International non-governmental organizations (INGOs) accept enormous risks and responsibilities in their effort to deliver aid in some of the most dangerous parts of the world. In the face of war, famine, mass displacement, and human rights abuses, they carry out their work with a tremendous urgency. When that work is thwarted by entrenched corruption—when the delivery of food or other vital supplies is held up by a petty official demanding a bribe—it can be tempting to “go along to get along” for the sake of a greater good.
There are reasons to resist that temptation. For one thing, bribery of foreign officials is illegal. The U.S. Foreign Corrupt Practices Act (FCPA) prohibits “domestic concerns” (among others) from giving or offering “anything of value” to a foreign official to influence that official in the performance of his or her duties. Although by its terms the act addresses bribes that are intended to help with “obtaining or retaining business for or with . . . any person,” the U.S. Department of Justice (DOJ) has interpreted that phrase broadly, so that it includes matters such as obtaining a tax waiver or moving products through customs more quickly—pretty much anything that affects an entity’s bottom line.
But doesn’t that rule just apply to for-profit entities? According to the U.S. government, no, it doesn’t.
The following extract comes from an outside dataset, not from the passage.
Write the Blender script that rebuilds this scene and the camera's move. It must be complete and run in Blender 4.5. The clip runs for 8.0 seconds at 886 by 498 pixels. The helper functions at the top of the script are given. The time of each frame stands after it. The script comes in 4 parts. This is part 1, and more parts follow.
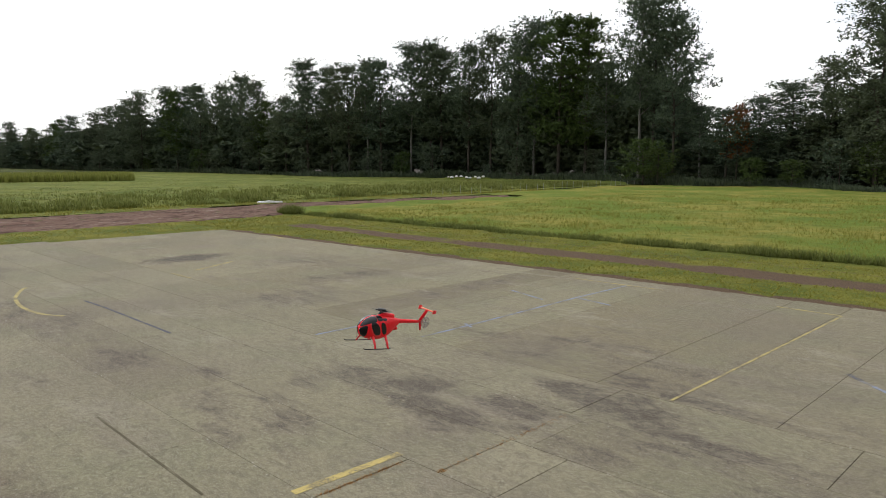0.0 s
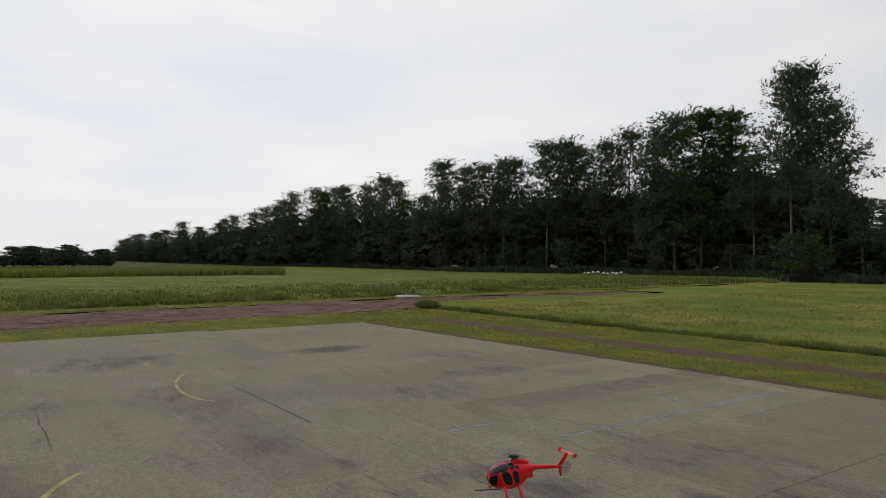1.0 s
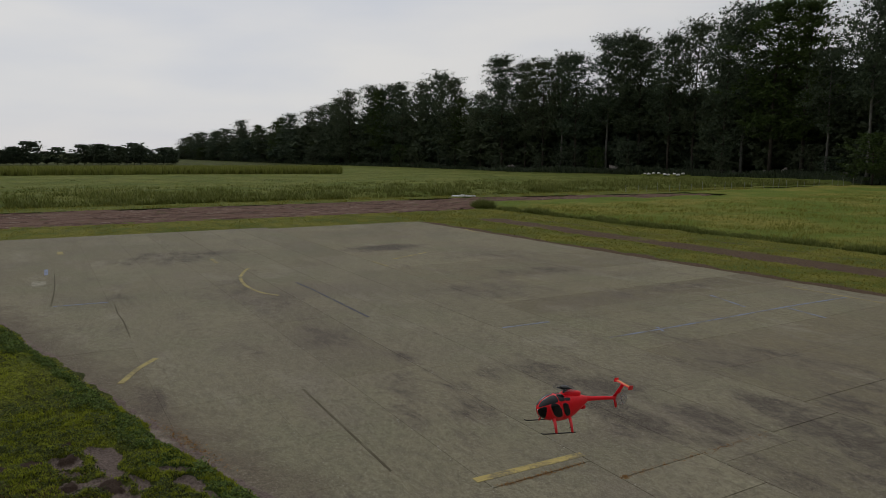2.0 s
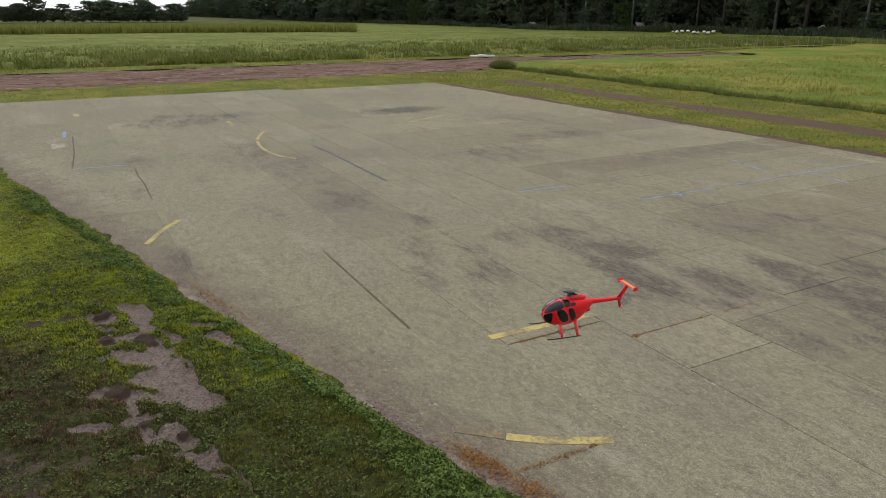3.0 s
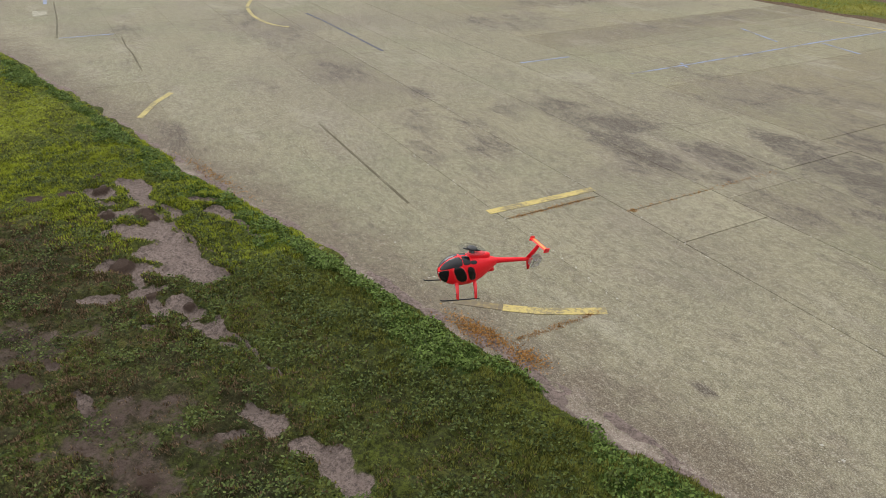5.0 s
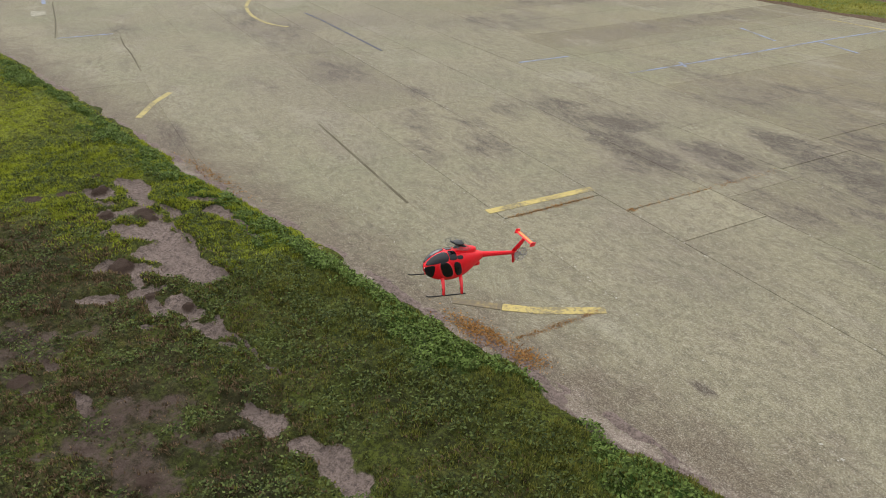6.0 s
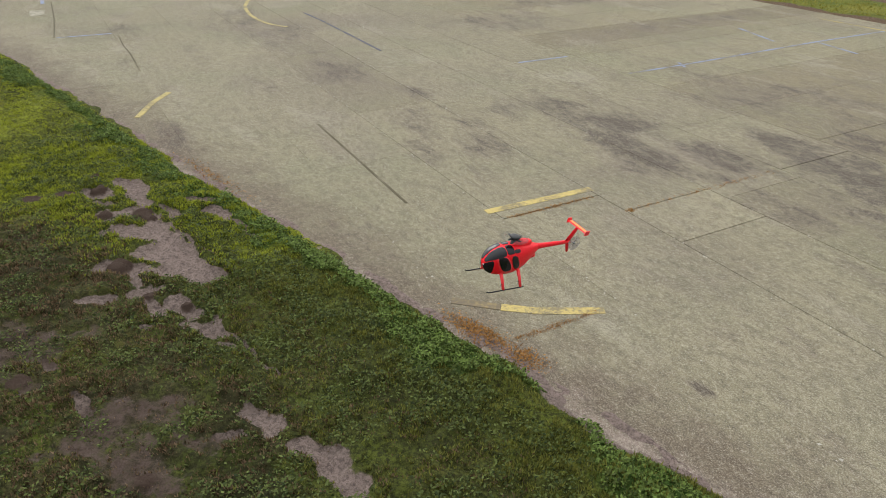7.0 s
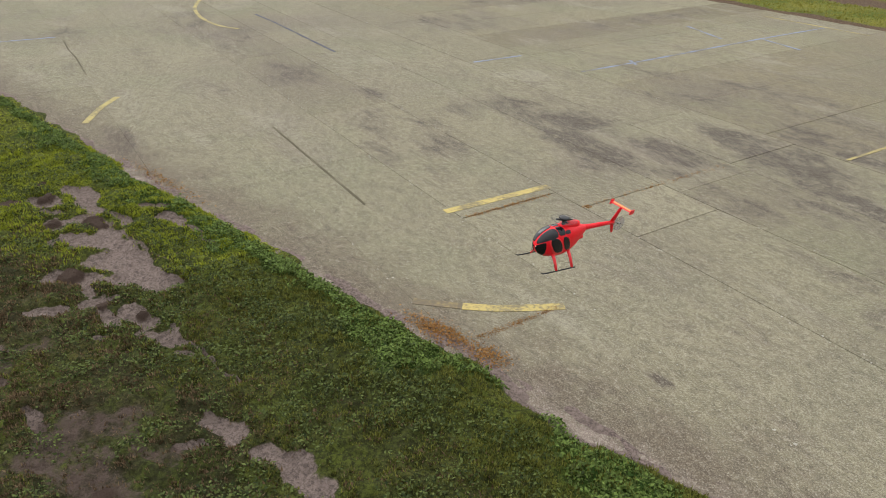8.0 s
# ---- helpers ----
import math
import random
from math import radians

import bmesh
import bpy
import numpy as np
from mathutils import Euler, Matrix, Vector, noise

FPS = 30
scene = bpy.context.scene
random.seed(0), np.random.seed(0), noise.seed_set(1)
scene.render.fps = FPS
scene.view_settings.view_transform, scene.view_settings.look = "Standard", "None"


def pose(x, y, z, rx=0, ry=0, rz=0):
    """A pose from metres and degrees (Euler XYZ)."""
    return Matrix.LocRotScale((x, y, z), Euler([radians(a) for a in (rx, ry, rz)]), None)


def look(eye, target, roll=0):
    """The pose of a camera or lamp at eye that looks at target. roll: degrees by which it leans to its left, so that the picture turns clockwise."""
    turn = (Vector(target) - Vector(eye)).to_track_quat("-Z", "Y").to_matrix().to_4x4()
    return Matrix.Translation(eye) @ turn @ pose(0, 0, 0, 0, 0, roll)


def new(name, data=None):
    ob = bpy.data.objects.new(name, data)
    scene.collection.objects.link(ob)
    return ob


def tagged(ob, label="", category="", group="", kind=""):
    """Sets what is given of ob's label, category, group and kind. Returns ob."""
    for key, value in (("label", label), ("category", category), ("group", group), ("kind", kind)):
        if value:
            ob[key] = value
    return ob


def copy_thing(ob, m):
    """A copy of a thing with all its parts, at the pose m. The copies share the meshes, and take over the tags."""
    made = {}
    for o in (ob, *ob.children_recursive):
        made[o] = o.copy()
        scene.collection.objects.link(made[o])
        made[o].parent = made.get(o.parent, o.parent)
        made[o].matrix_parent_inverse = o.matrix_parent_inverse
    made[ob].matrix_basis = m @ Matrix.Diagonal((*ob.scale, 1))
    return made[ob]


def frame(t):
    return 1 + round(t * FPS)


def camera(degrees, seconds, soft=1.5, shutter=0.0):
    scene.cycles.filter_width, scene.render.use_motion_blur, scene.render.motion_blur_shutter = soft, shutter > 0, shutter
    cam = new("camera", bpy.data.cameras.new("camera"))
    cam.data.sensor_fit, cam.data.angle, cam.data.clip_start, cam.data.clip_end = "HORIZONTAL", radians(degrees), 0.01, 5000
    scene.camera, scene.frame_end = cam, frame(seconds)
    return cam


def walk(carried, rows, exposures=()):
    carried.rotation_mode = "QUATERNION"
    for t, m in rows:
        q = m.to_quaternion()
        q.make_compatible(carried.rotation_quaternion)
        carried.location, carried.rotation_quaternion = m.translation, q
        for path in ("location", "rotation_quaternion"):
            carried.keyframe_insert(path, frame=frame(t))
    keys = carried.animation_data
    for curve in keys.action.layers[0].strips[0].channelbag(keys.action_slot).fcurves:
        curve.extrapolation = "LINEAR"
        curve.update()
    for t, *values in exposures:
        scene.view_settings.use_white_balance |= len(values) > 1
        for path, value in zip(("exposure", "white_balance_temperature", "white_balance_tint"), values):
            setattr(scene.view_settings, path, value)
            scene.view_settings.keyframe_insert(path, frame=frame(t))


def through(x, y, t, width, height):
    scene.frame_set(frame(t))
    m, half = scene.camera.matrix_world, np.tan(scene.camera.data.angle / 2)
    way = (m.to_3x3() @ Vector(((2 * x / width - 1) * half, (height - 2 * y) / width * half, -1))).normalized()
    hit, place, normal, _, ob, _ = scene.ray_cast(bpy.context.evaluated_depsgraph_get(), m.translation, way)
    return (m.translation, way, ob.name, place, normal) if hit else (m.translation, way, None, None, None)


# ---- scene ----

In 2010, the DOJ issued an opinion finding that a nonprofit, U.S.-based microfinance institution qualified as a “domestic concern” and was therefore subject to the FCPA. There is no express exception for nonprofit organizations under the U.S. anti-bribery law—or under any other international anti-bribery convention: both the U.N. Convention against Corruption and the OECD’s Convention on Combating Bribery of Foreign Public Officials in International Business Transactions have been interpreted to cover the work of nonprofit organizations.